The thing is, if every other currency had declined at the same rate against the Dollar, it wouldn’t have felt so bad.  What is particularly galling is that the Ringgit performance is the worst among all the major regional currencies over the past few years.  We have weakened significantly against the Hong Kong and Singapore dollar, the Thai baht, the Indonesian rupiah, the Chinese yuan and many more.  Hence the Prime Minister’s call for a celebration for a marginal improvement in the exchange rates this year is a serious case of clutching at straws.

It appears that everyone knows the real cause of the ringgit’s terrible performance except our clueless or pretend-to-be-clueless Prime Minister and his merry men. The fundamental cause is because of the complete collapse in confidence in our currency and economy ever since we have been outed as a major global kleptocracy and the failure of the Malaysian authorities and Government to take any action against those responsible.

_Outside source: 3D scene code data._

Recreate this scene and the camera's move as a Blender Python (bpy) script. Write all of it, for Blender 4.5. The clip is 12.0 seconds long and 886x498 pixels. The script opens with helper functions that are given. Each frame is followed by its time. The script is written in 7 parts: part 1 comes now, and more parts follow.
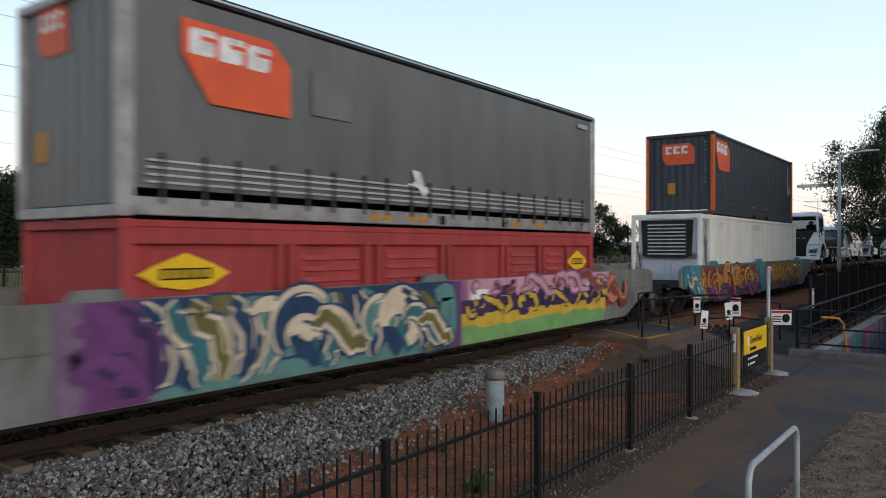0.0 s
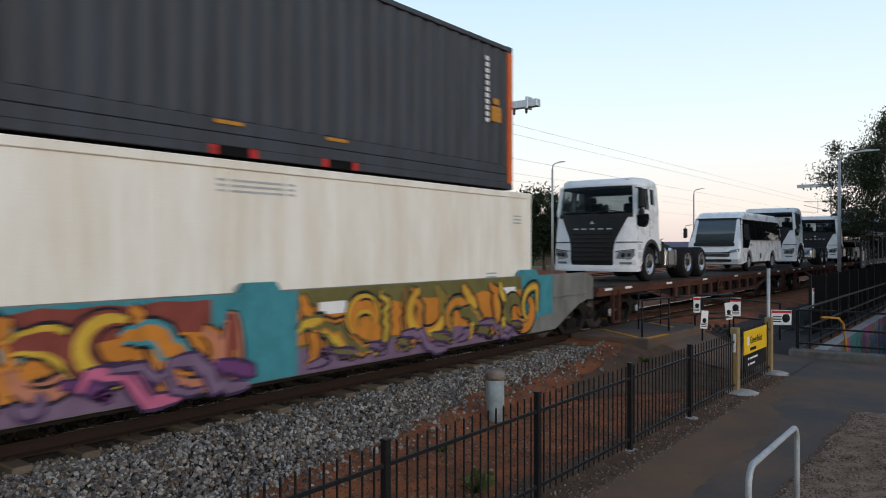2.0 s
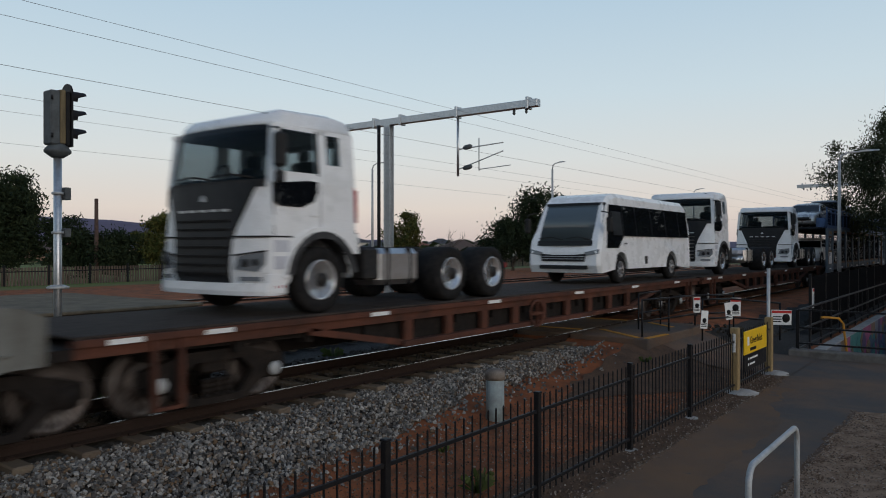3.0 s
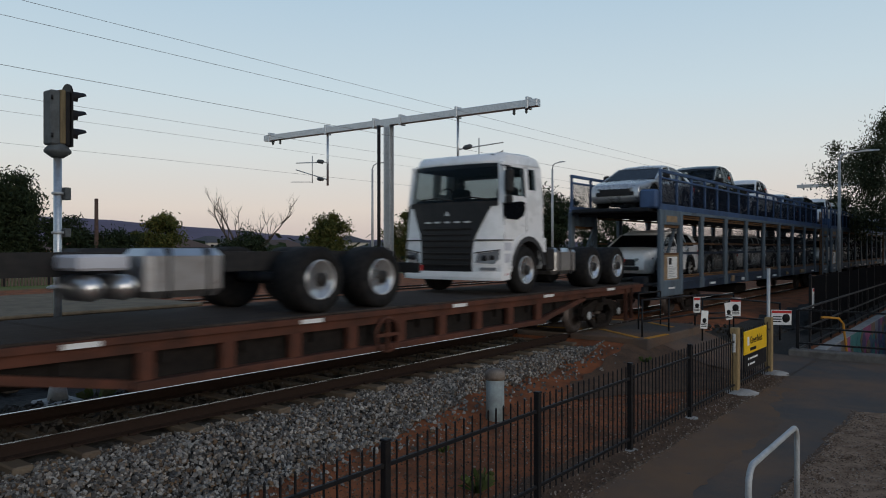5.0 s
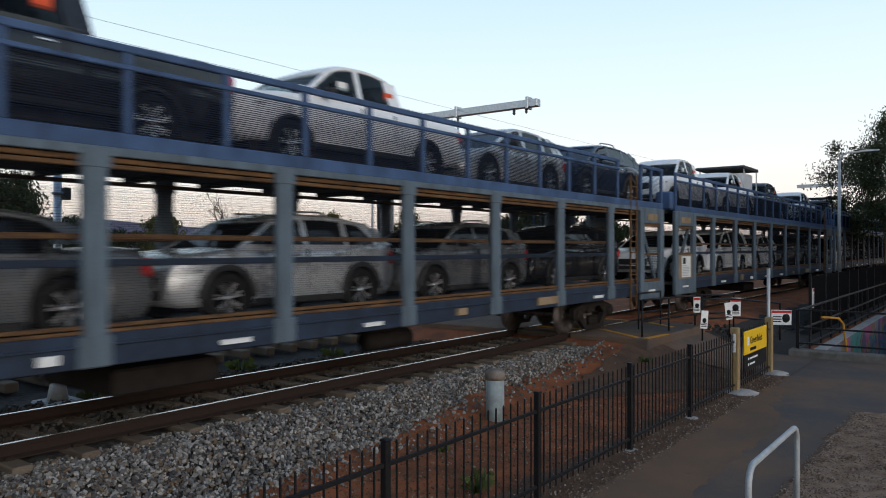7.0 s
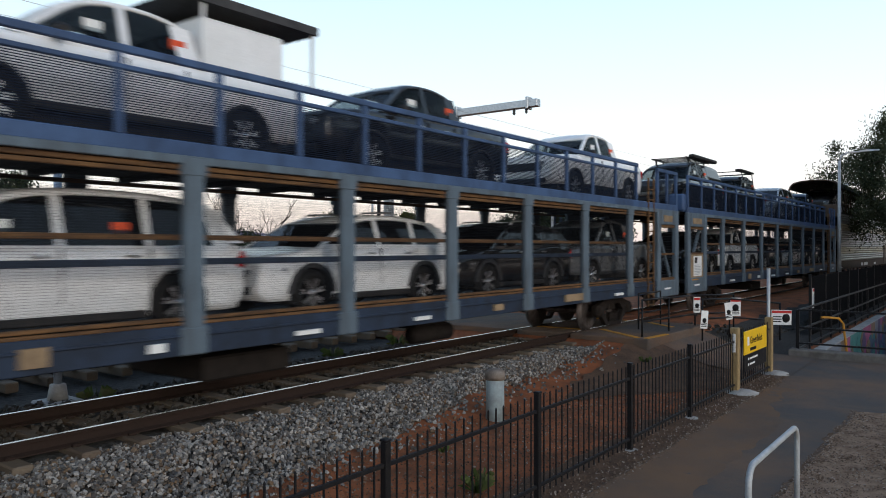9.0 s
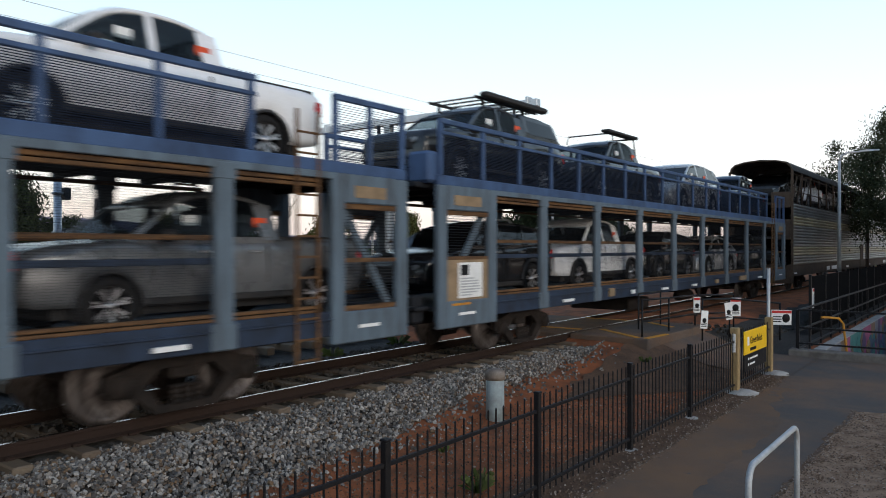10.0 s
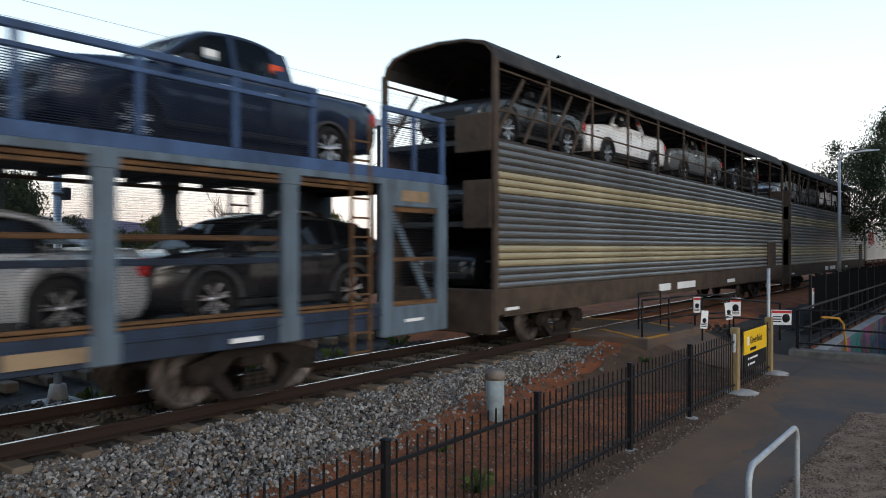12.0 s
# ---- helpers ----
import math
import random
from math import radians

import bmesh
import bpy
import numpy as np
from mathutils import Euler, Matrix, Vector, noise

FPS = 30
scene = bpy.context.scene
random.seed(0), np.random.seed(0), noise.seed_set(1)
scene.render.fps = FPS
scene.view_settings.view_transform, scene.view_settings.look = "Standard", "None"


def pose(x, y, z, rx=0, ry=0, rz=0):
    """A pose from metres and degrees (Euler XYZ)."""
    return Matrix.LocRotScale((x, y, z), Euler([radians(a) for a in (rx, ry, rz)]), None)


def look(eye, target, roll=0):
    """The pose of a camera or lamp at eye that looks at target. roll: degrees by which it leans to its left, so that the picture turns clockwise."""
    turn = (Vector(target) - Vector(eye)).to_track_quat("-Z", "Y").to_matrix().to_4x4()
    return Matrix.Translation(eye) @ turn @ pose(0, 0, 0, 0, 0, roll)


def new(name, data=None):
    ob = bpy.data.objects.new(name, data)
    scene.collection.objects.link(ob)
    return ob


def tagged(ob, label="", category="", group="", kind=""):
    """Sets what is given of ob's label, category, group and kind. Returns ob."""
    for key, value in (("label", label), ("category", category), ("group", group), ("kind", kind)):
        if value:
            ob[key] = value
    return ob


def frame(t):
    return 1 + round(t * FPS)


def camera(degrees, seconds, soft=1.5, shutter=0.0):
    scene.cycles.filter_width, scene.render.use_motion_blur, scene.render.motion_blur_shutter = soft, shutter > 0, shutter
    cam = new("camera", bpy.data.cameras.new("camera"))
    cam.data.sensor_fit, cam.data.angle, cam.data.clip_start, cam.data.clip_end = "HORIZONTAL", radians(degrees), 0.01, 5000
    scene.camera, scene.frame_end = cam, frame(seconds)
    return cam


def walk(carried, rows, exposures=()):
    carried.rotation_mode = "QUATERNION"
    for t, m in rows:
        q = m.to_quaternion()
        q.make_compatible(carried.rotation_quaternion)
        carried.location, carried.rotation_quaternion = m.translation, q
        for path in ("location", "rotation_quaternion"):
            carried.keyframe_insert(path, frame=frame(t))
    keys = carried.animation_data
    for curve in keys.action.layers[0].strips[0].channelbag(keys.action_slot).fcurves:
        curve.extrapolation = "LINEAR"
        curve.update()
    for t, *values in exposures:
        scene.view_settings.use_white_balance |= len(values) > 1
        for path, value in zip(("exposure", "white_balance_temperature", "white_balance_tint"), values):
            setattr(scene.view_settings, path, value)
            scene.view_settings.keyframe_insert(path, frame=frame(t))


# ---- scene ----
# The camera stands still beside a railway; the train runs towards -x along the line y = TRACK.
# z = 0 is the top of the rails.
TRACK = 9.19
SPEED = 12.75
GROUND = -0.68
cam = camera(61.6, 12.0, 1.0, 0.3)
EYE = Vector((0.0, 0.0, 2.08))
VIEW = look(EYE, EYE + Vector((0.8, 0.6, -0.0019)) * 10)
walk(cam, [(0.0, VIEW), (12.0, VIEW)],
     exposures=[(0.0, 0.2), (2.0, 0.14), (2.6, -0.18), (3.2, -0.40), (5.4, -0.40), (6.2, -0.17), (7.0, 0.18), (9.0, 0.34), (12.0, 0.44)])

# ---- sky and light: just after sunset ----
world = bpy.data.worlds.new("dusk_sky")
scene.world = world
world.use_nodes = True
wn, wl = world.node_tree.nodes, world.node_tree.links
wn.clear()
w_out = wn.new("ShaderNodeOutputWorld")
w_bg = wn.new("ShaderNodeBackground")
w_sky = wn.new("ShaderNodeTexSky")
w_sky.sky_type = "NISHITA"
w_sky.sun_disc = False
w_sky.sun_elevation = radians(3)
w_sky.sun_rotation = radians(193.6)
w_sky.air_density = 1.0
w_sky.dust_density = 0.6
w_sky.ozone_density = 2.0
# the clear evening sky, paling to a faint rose at the horizon
w_tc = wn.new("ShaderNodeTexCoord")
w_sep = wn.new("ShaderNodeSeparateXYZ")
w_ramp = wn.new("ShaderNodeValToRGB")
cr = w_ramp.color_ramp
cr.elements[0].position, cr.elements[0].color = 0.0, (0.74, 0.62, 0.60, 1)
cr.elements[1].position, cr.elements[1].color = 1.0, (0.11, 0.19, 0.34, 1)
for p, c in ((0.05, (0.92, 0.82, 0.75, 1)), (0.12, (0.86, 0.90, 0.90, 1)), (0.20, (0.74, 0.88, 0.96, 1)), (0.33, (0.57, 0.76, 0.92, 1)), (0.6, (0.22, 0.34, 0.54, 1))):
    el = cr.elements.new(p)
    el.color = c
w_mix = wn.new("ShaderNodeMix")
w_mix.data_type = "RGBA"
w_mix.inputs[0].default_value = 0.90
w_gain = wn.new("ShaderNodeVectorMath")
w_gain.operation = "SCALE"
w_gain.inputs[3].default_value = 0.12
wl.new(w_tc.outputs["Generated"], w_sep.inputs[0])
wl.new(w_sep.outputs[2], w_ramp.inputs[0])
wl.new(w_sky.outputs[0], w_gain.inputs[0])
wl.new(w_gain.outputs[0], w_mix.inputs[6])
wl.new(w_ramp.outputs[0], w_mix.inputs[7])
wl.new(w_mix.outputs[2], w_bg.inputs[0])
w_bg.inputs[1].default_value = 1.11
wl.new(w_bg.outputs[0], w_out.inputs[0])

sun = new("sun", bpy.data.lights.new("sun", "SUN"))
sun.data.energy = 1.2
sun.data.angle = radians(30)
sun.data.color = (1.0, 0.90, 0.80)
sun.matrix_world = look((-14, -58, 14), (0, 0, 0))

# ---- materials ----
MATS = {}


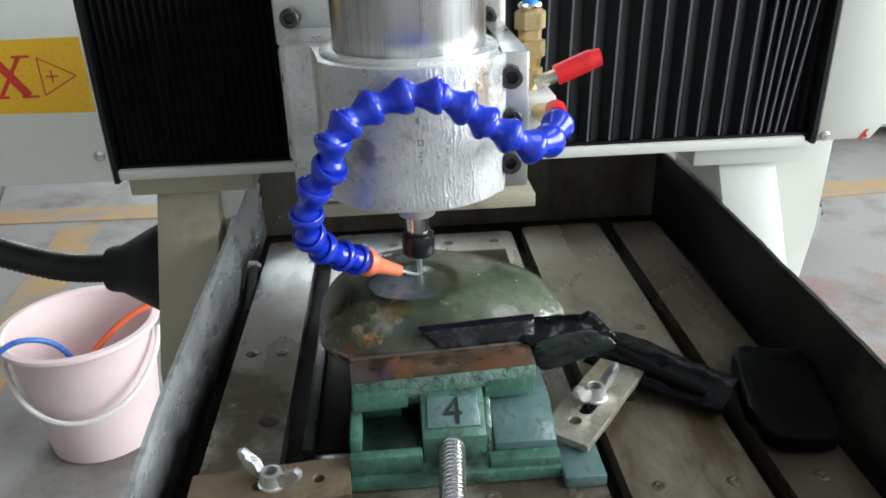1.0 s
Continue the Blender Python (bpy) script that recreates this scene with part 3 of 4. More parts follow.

The direct consequence of a badly depreciated ringgit is not only significantly higher travel cost overseas, it is the much higher cost of imports which translates into the highest inflation rates Malaysia is facing since the last global financial subprime crisis.

We cannot let Najib’s focus on the Ringgit’s short-term improvements distract us from the bigger picture. In order for the Ringgit to recover to RM3 to the dollar, the only way will be to rid the country of a kleptocratic administration and implement clean, transparent and competitive economic policies to bring back the confidence of local and foreign investors in Malaysia.